W&M Featured Events
The Kafkaesque in Video Games - Dr. Melissa Kagen
Access & Features
- Open to the public
This talk traces parallels between Jewish-Czech author Franz Kafka’s fiction and diaries with the work of acclaimed American-Canadian videogame creator Davey Wreden (The Stanley Parable, The Beginner’s Guide, Wanderstop). In both artists’ personal accounts, they describe struggles with meaninglessness, depression, artistic insecurity, and the inescapable pressures of modern bureaucracy and work. These themes also pervade Kafka’s and Wreden’s creative output, with Wreden's player often put into the experience of a Kafka protagonist.
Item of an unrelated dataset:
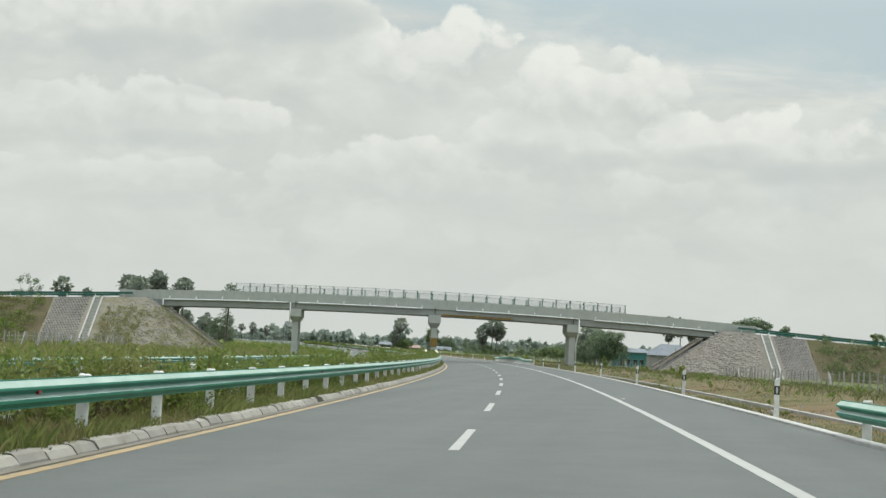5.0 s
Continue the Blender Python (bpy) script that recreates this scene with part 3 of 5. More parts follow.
def span_bm(section, x0, x1, step=2.5):
    """Section of (y, z below the crest) pulled across the road."""
    bm = bmesh.new()
    n = max(1, math.ceil((x1 - x0) / step))
    rows = [[bm.verts.new((x, y, crest(x) + z)) for y, z in section] for x in (x0 + (x1 - x0) * i / n for i in range(n + 1))]
    k = len(section)
    for a, b in zip(rows, rows[1:]):
        for j in range(k):
            bm.faces.new((a[j], a[(j + 1) % k], b[(j + 1) % k], b[j]))
    bm.faces.new(rows[0])
    bm.faces.new(rows[-1][::-1])
    return bm


XL, XR = -47.0, 38.0
DECK = 7.5
bridge = thing("overpass_bridge", BR, "grey concrete road overpass with pipes and green mesh fence", "bridge")
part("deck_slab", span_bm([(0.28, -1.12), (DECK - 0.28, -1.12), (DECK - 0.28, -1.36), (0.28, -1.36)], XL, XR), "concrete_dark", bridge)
for x0, x1 in ((XL, -25.0), (-25.0, -5.05), (-5.05, 14.9), (14.9, XR)):
    part("parapet", span_bm([(0, 0), (0.30, 0), (0.42, -1.12), (0.30, -1.12), (0.30, -1.38), (0.02, -1.38), (0, -1.36)], x0 + 0.012, x1 - 0.012), "concrete", bridge)
    part("parapet", span_bm([(DECK, 0), (DECK - 0.30, 0), (DECK - 0.42, -1.12), (DECK - 0.30, -1.12), (DECK - 0.30, -1.38), (DECK - 0.02, -1.38), (DECK, -1.36)], x0 + 0.012, x1 - 0.012), "concrete", bridge)
for i, (x0, x1) in enumerate(((-45.4, -25.0), (-25.0, -5.05), (-5.05, 14.9), (14.9, 35.3))):
    for y in (0.14, 1.72, 3.30, 4.88, 6.28):
        sec = [(y, -1.37), (y + 1.08, -1.37), (y + 1.02, -1.52), (y + 0.98, -2.14), (y + 1.0, -2.18), (y + 1.0, -2.26), (y + 0.96, -2.30), (y + 0.04, -2.30), (y, -2.26)]
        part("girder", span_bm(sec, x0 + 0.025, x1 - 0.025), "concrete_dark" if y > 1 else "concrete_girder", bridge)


def pier(x, ground_z, top_drop, label):
    zt = crest(x) - 2.30 + 0.05
    bm = bmesh.new()
    # hammerhead cap, tapering on all sides to the shaft
    levels = [(0.86, -0.10, 6.42, zt), (0.86, -0.10, 6.42, zt - 1.06), (0.48, 0.62, 5.62, zt - 1.78)]
    rings = [[bm.verts.new((x + sx * w, y, z)) for sx, y in ((-1, a), (1, a), (1, b), (-1, b))] for w, a, b, z in levels]
    bm.faces.new(rings[0])
    bm.faces.new(rings[-1][::-1])
    for p, q in zip(rings, rings[1:]):
        for k in range(4):
            bm.faces.new((p[k], p[(k + 1) % 4], q[(k + 1) % 4], q[k]))
    bmesh.ops.bevel(bm, geom=[e for e in bm.edges], offset=0.03, segments=1, affect="EDGES")
    shaft = part("pier", box_bm((x - 0.46, 0.66, ground_z), (x + 0.46, 5.58, zt - 1.74), 0.06), "concrete", bridge, label)
    part("pier_cap", bm, "concrete", shaft)
    return shaft


pier(-25.0, -1.0, 0.10, "square concrete pier on the far side")
pier(14.9, -0.6, 0.10, "square concrete pier with a white downpipe")
mid = pier(-5.02, 1.35, 0.10, "concrete pier with yellow and black hazard stripes")


def clip_poly(poly, x0, x1, z0, z1):
    """Cut a polygon of (x, z) to a rectangle."""
    for f, g in ((lambda p: p[0] - x0, 0), (lambda p: x1 - p[0], 0), (lambda p: p[1] - z0, 0), (lambda p: z1 - p[1], 0)):
        out = []
        for i, p in enumerate(poly):
            q = poly[(i + 1) % len(poly)]
            a, b = f(p), f(q)
            if a >= 0:
                out.append(p)
            if (a >= 0) != (b >= 0):
                t = a / (a - b)
                out.append((p[0] + t * (q[0] - p[0]), p[1] + t * (q[1] - p[1])))
        poly = out
        if not poly:
            return []
    return poly


# hazard stripes painted on the pier: front face yellow and black, road-facing side pale and faded
part("hazard_panel", box_bm((-5.48, 0.652, 1.88), (-4.56, 0.662, 3.23)), "hazard_yellow", mid, "yellow panel with black slanting stripes")
for k in range(-3, 7):
    z = 1.70 + 0.355 * k
    poly = clip_poly([(-5.6, z + 0.68), (-5.6, z + 0.86), (-4.5, z + 0.06), (-4.5, z - 0.12)], -5.48, -4.56, 1.88, 3.23)
    if len(poly) > 2:
        bm = bmesh.new()
        add_prism(bm, poly, 0.646, 0.653)
        part("hazard_stripe", bm, "black", mid)
part("faded_panel", box_bm((-4.562, 0.74, 1.72), (-4.552, 5.52, 3.23)), "hazard_white", mid, "white panel with faded slanting stripes")
for k in range(-4, 34):
    y = 0.2 + 0.19 * k
    poly = clip_poly([(y, 1.6), (y + 0.085, 1.6), (y + 0.585, 3.4), (y + 0.50, 3.4)], 0.74, 5.52, 1.72, 3.23)
    if len(poly) > 2:
        bm = bmesh.new()
        add_prism(bm, poly, -4.553, -4.547, axis=0)
        part("faded_stripe", bm, "faded_yellow", mid)

# clearance marking on the near girder: chevrons that meet over the lane
hz = part("clearance_panel", span_bm([(0.132, -2.255), (0.139, -2.255), (0.139, -1.985), (0.132, -1.985)], -4.05, 6.21), "hazard_yellow", bridge, "yellow strip with black chevrons on the girder")
for k in range(-13, 14):
    x = 1.15 + 0.40 * k
    s = 1 if k < 0 else -1
    poly = clip_poly([(x, 0.0), (x + 0.21, 0.0), (x + 0.21 - s * 0.22, 0.27), (x - s * 0.22, 0.27)], -4.05, 6.21, 0.0, 0.27)
    if len(poly) > 2:
        bm = bmesh.new()
        add_prism(bm, [(a, crest(a) - 2.255 + b) for a, b in poly], 0.124, 0.133)
        part("chevron", bm, "black", hz)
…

In The Stanley Parable (2013), Wreden’s most famous game to date, the player operates Stanley, an office worker whose actions are narrated by an omniscient voiceover that renders every decision predetermined and results in a series of increasingly absurd deaths. In The Beginner’s Guide (2015), a series of short games rife with references to Kafka’s parables, the autobiographical frame story (narrated by Wreden) twists the viewer’s desire to understand into an act of unethical consumption. In Wreden’s newest game Wanderstop (March 2025), the player character is so burned out from their life as a workaholic warrior that they find themselves trapped and serving tea in a purgatorial teashop in a magical forest. This talk will compare the depiction of depression and absurdity in Kafka and Wreden, the different affordances available in each artists’ chosen genre, and how their work refuses comfortable understanding or domestication.
Speaker Bio:
Melissa Kagen received her PhD from Stanford University in 2016 with a dissertation on early 20th century German Jewish opera. She is now an Assistant Professor of Teaching in the Interactive Media & Game Development program at WPI, where she teaches critical game studies, tabletop game design, and physical interactive experiences like escape room design. Her first book, Wandering Games, came out with MIT Press in 2022 and is available open access. She has published work in peer reviewed journals (Game Studies, Convergence, Gamevironments, German Quarterly, Opera Quarterly) and written essays for popular outlets (The Guardian, tor.com). She serves as Editor of the Journal of Gaming & Virtual Worlds.